Has the U.S. Passed Peak Gas (Demand)?

Declining demand at the pump since 2006 brings up questions

2 min read
Has the U.S. Passed Peak Gas (Demand)?

An interesting Associated Press article that's making the rounds asserts that the United States has actually passed the point of peak demand for gasoline, and instead of a continued rise in the coming years we will actually see a decline from 2006 onward. The data seem solid on that assertion, but the implications may be more complicated than at first glance. According to the article:
"Americans are burning an average of 8.2 million barrels — 344 million gallons — of gasoline per day in 2010, a figure that excludes the ethanol blended into gasoline. That's 8 percent less than at the 2006 peak, according to government data."

Also, Americans will burn 20 percent less gasoline in 2030 than they do today. However, as the AP article does note, this is far from a done deal. There have been declines in demand before, and there's no reason that shifts in the economy or marketplace in the future couldn't shift the demand trajectory as well.

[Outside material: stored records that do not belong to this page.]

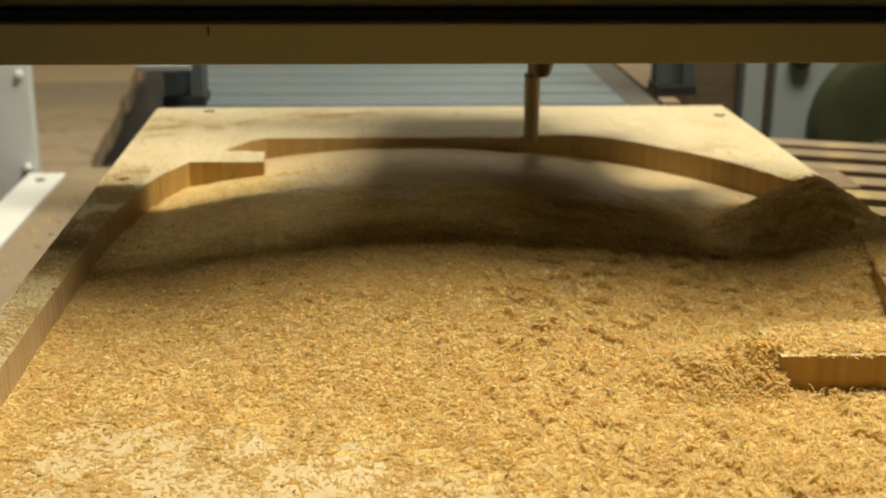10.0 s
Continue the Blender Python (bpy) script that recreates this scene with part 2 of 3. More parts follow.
def heaps(x, y):
    """Absolute height of the sawdust heaps over the board's top."""
    n = value_noise(x, y, 0.012, 5) - 0.5
    dx, dy = x - 0.294, y - 0.784
    fine = value_noise(x, y, 0.0045, 6) - 0.5
    lump = value_noise(x, y, 0.021, 12) - 0.5
    a = 0.0222 - np.sqrt((dx * np.where(dx < 0, 0.56, 0.66)) ** 2 + (dy * np.where(dy > 0, 1.0, 0.40)) ** 2 + 0.00002) + 0.0020 * n + 0.0018 * fine + 0.0019 * lump
    away = np.sqrt(((x - 0.188) * 0.8) ** 2 + ((y - 0.538) * np.where(y < 0.538, 2.2, 1.3)) ** 2 + 0.0001)
    b = 0.0052 - 0.36 * away + (0.005 * n + 0.004 * fine) * (1 - step(0.02, 0.06, away))
    # dust banked up against the right wall, lower towards the tongue
    gap = np.maximum(0.2699 + 0.215 * (y - 0.5796) - x, 0)
    c = -0.0215 + 0.0212 * step(0.575, 0.690, y) - 0.22 * gap - 0.5 * np.maximum(y - 0.79, 0) + 0.0036 * n + 0.002 * fine
    return np.maximum(np.maximum(a, b), c)


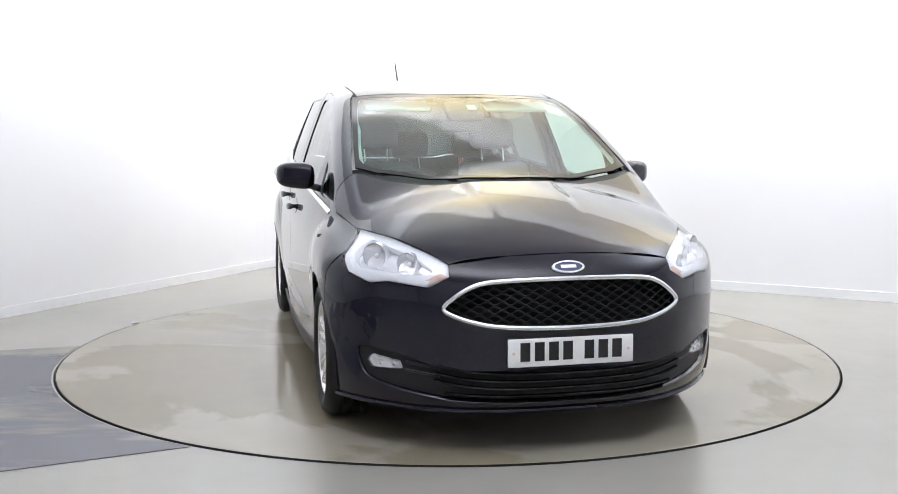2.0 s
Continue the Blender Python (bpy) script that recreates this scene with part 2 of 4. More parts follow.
def top_z(x, y):
    a = np.abs(y)
    glass = roof_z(x) - 0.042 * (a / 0.6) ** 2.8 * (1 - 0.45 * step01(0.0, 0.8, x))
    hood = hood_z(x) - 0.16 * a * a - 0.10 * a ** 4
    rise = 0.006 * step01(0.225, 0.20, a + 0.06 * (x - 1.5)) * step01(1.98, 1.55, x)
    return smax(glass, hood + rise, 0.03)


def nose(y, z):
    a = np.abs(y)
    return nose_x(z) - 0.53 * (a / 0.9) ** 2.8


def tail(y, z):
    a = np.abs(y)
    return tail_x(z) + 0.20 * (a / 0.835) ** 3.1


def body(x, y, z):
    f = smax(np.abs(y) - side_y(x, z), z - top_z(x, y), 0.07 + 0.05 * step01(0.9, 1.5, x))
    f = smax(f, x - nose(y, z), 0.08)
    f = smax(f, tail(y, z) - x, 0.07)
    return f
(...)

The Washington Post has a timeline of gas use and demand since the first gas station was built in 1905, and it highlights just how volatile -- over the long term, at least -- gas demand can be.

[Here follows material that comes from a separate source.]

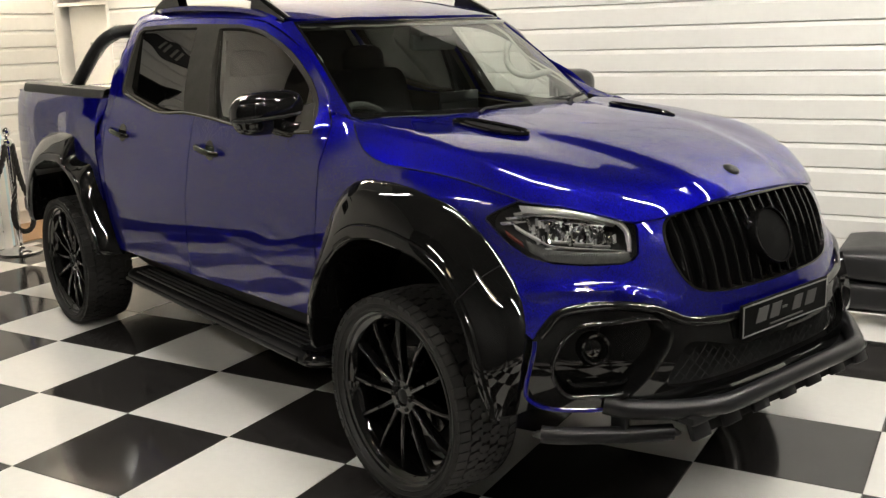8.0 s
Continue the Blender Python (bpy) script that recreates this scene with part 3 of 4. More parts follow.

Also, there are caveats: as mentioned above, the 8.2 million barrels burned each day in 2010 does not include ethanol blended into the gasoline. If we're talking only about gas, fine, but if the point is to examine the impact of this declining demand then that note becomes important. The bulk of environmentalists, and some of the government at this point, believe that corn ethanol carries its own set of environmental risks and may not even have much of a greenhouse gas emission benefit over gasoline. With ethanol mandated to make up about a quarter of all gas bought at the pump in 2022, are we really sure that the resulting decline in oil-based gas demand is such a great thing?

Even aside from the ethanol questions, a decline in gas demand doesn't necessarily translate directly into greenhouse gas emissions savings. Improved fuel economy -- one of the factors involved in the anticipated demand decline -- can certainly lower emissions, but among the reasons for that improved fuel economy is the use of plug-in hybrid and electric vehicles. What electricity source is powering those vehicles? If it's coal, then we'll have traded one dirty energy source for another, limiting the greenhouse gas savings.

Declining gasoline demand is clearly better than increasing demand, but such issues are rarely completely straightforward when it comes to the impacts.